Sunday, November 2, 2014

Breastfeeding Abnormal?

So there’s a movement in the US to normalize breastfeeding! My, don’t African mothers have it good! Remember earlier this year a young lady was ostracized for breastfeeding at her graduation in the US and it was all over the internet. It seems that for a mother to breastfeed in public in the US is more un-natural than soft porn. If you haven’t been following up what’s happening way out over there check this out>> THIS.

I can’t imagine being told not to breast feed when my baby needs it. Where doesn’t matter, what matters is that my baby needs to nurse and boobs are actually made to nurse little human beings… not amuse big human beings.

Now Kenyans being Kenyans those who believe to be ahead of things and on the cutting edge of social trends are starting to look down on public nursing. Try nursing, without a cover at the village market food court. Its not bad, on the whole, nice mature ladies will smile your way but every so often a supermodel looking girl will give you ‘the look’. This ‘’look’’ seems to say ‘’have some decency’’. As if breastfeeding is indecent. After that experience take a matatu ride with your baby (not for the faint-hearted though) or go to a public health facility (the Westlands maternal health clinic is my favorite, don’t look at me funny, I’m not paying I don’t know how many thousands of shillings for non-child friendly immunizations or adding a zero to the thousands for the child friendly ones. In public health facilities it costs between 50 bob and 300 bob). Should baby squeak as if to cry, everyone will tell you to give the baby what is baby’s… i.e. the breast. Trust me it doesn’t even come out lewd… its actually as loving as a Kenyan stranger in Nairobi will get.
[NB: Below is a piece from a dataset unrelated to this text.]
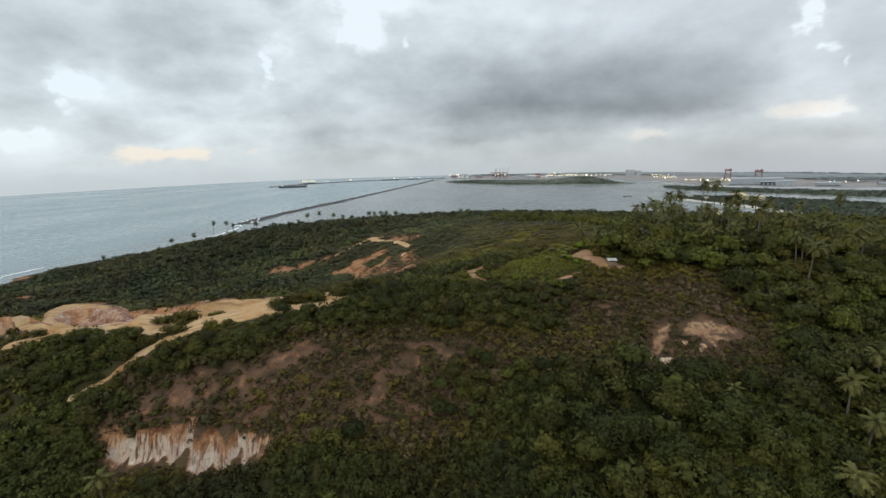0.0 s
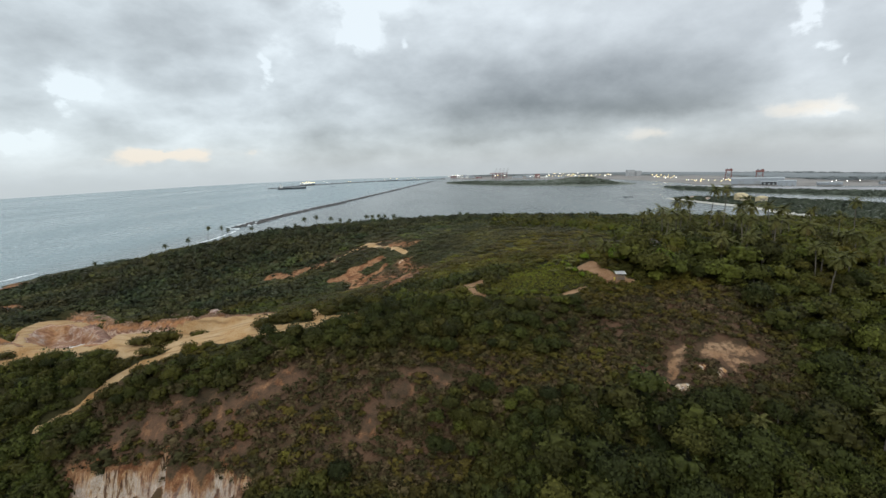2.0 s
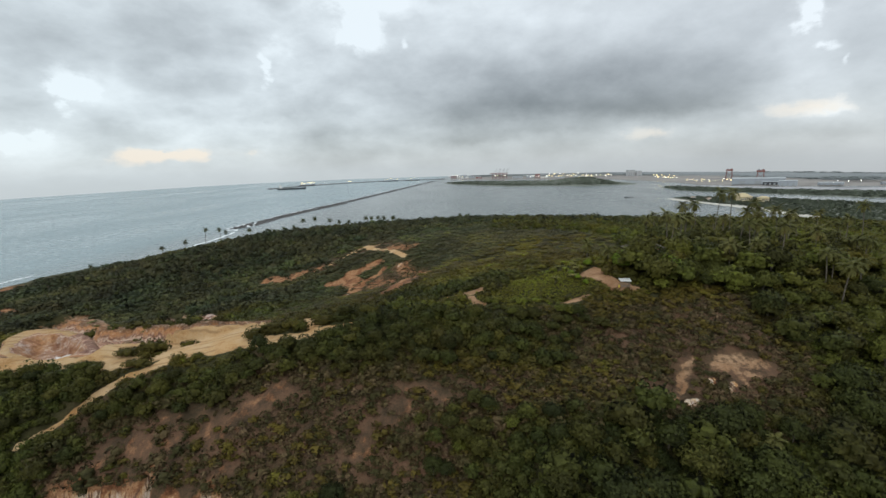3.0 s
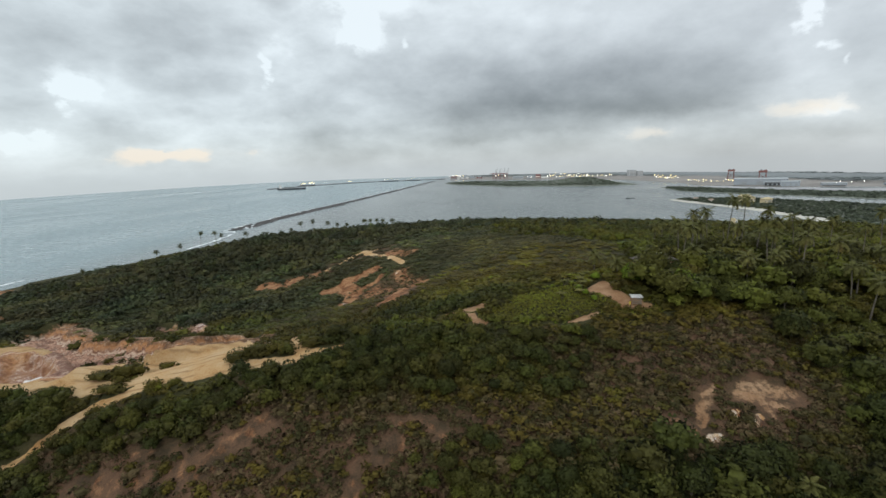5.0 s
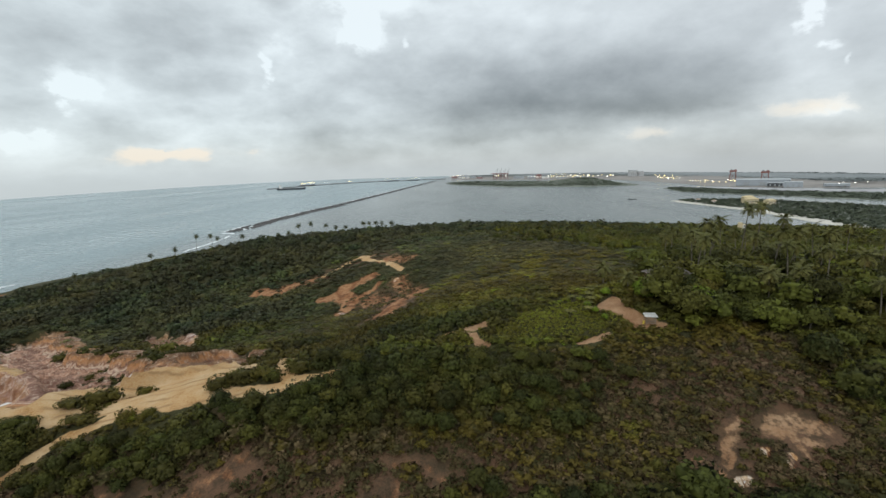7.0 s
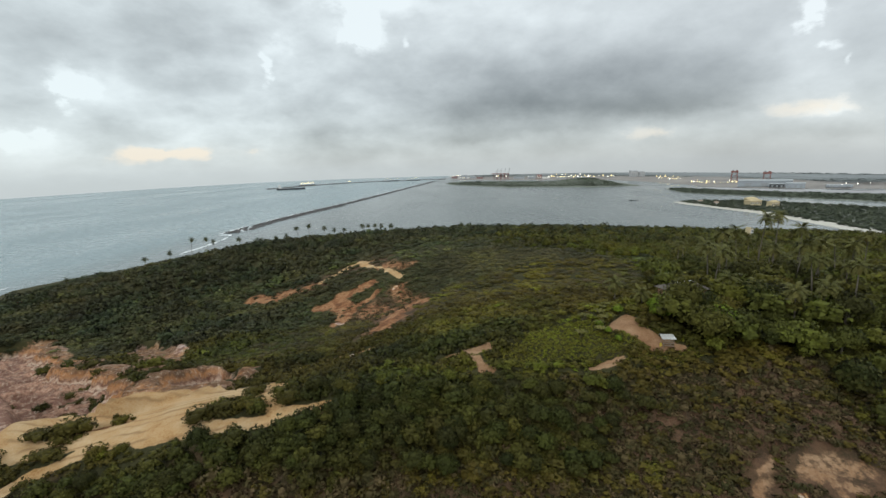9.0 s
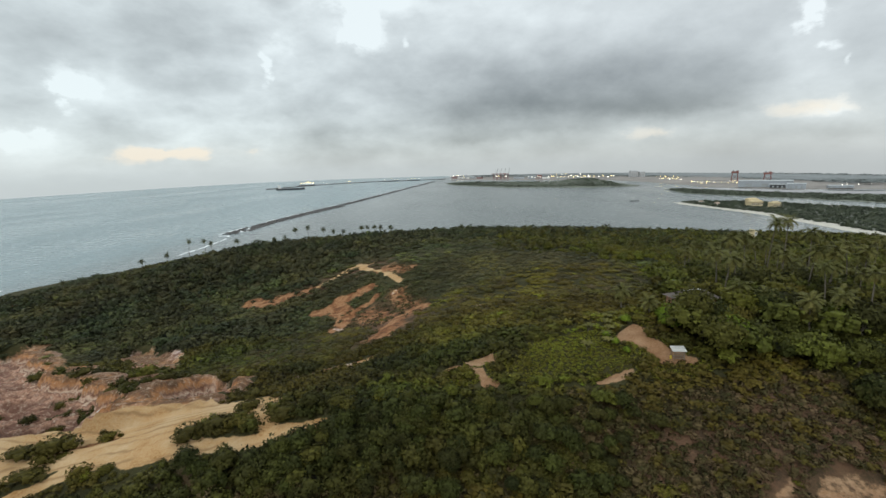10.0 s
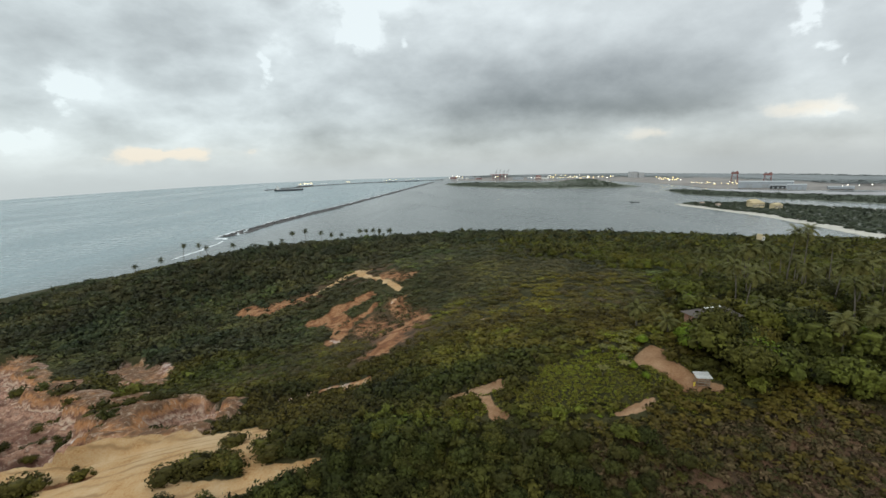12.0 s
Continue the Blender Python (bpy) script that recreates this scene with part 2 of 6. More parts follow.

In short I love that this breast feeding ‘issue’ is not in Kenya (except maybe in bougie Kenya) and would love to welcome young American families to invest in Kenya and use their energies on other things away from defending your right to be what you were made to be. Seriously though, I feel for young mothers out there trying to bring up children in a very unfriendly social and even legal environments (no one is going to tell me how to discipline my baby let alone take my babies away from me for trying to provide for them and for caning them every so often… that to me is nonsense. My mama beat me and dang she beat and pinched wherever was necessary to teach me a lesson, I’m not dead so my babies won’t die.)
Beautiful just the way God made it!

As I finish, when little man was about 5 months old, we took our first matatu ride to the clinic. I was shy so I pumped and put milk in bottles for him to suckle in the matatu. Now little man refused to have the milk in a bottle, the more I tried to force him, the more he wailed. The conductor in the Nissan 14 seater got tired of the racket and said ‘Mungu hakukuwekea matiti ndio unyime mtoto, mpatie mtoto haki yake!’ (God didn’t put breasts on you so that you can deny your child, give the boy his rights!)